While Sigismund’s hope of subduing Bohemia by the help of Germany was thus again disappointed—as indeed it continued to be up to the end of the war—he about this time obtained an important diplomatic success. Ever since the arrival of Prince Korybutovič in Bohemia the Holy See had constantly appealed to the Grand Duke Vitold of Lithuania and his cousin, the King of Poland, attempting to induce them, both by promises and menaces, to recall Korybutovič. It must be admitted that Vitold, and to a far greater extent Ladislas, acted disloyally towards the Bohemian people. During the short first rule of Korybutovič in Bohemia the Polish clergy, led by Simon Olesnicky, who had just become Bishop of Cracow, fully used its vast influence against the Bohemians.[1] The implacable hatred of Utraquism which has always been a characteristic of the Roman Church was in Poland intensified by the vicinity of Lithuania and Russia, where the Greek Church has always maintained the right of laymen to receive Communion in the two kinds.[2] Vitold had in a letter which I have already quoted attempted to describe the

  1. It is impossible to enter here more fully into the politics of Poland, though their influence on Bohemia was far greater than is usually supposed.

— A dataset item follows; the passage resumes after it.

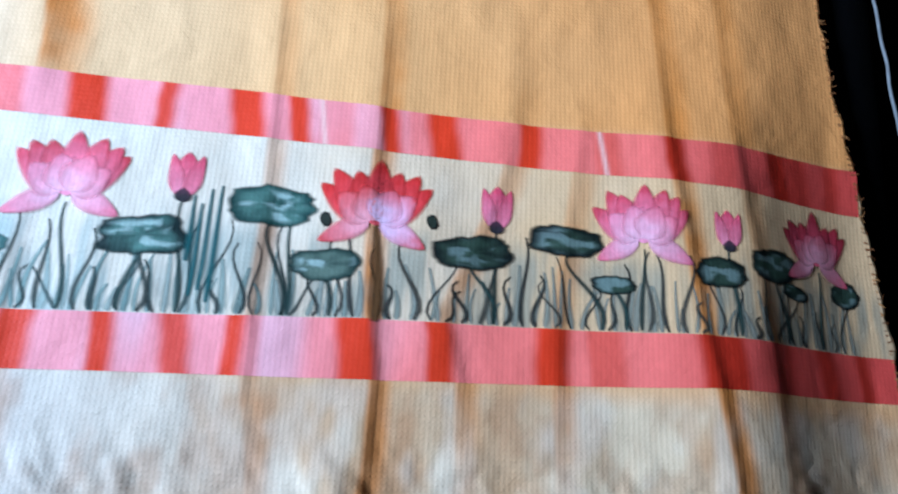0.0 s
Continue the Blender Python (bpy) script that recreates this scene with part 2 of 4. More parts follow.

  2. As I have written elsewhere, the connection between politics and religious controversy is in Eastern Europe nearly as close as it was in the Middle Ages, and the intense animosity between the Eastern and the Western Churches still continues. During a recent debate in the Austrian parliament (October 1912) the priest Bauchinger declared that he “saw no difference between Islam and schism,” meaning of course Mahomedanism and the Eastern Church.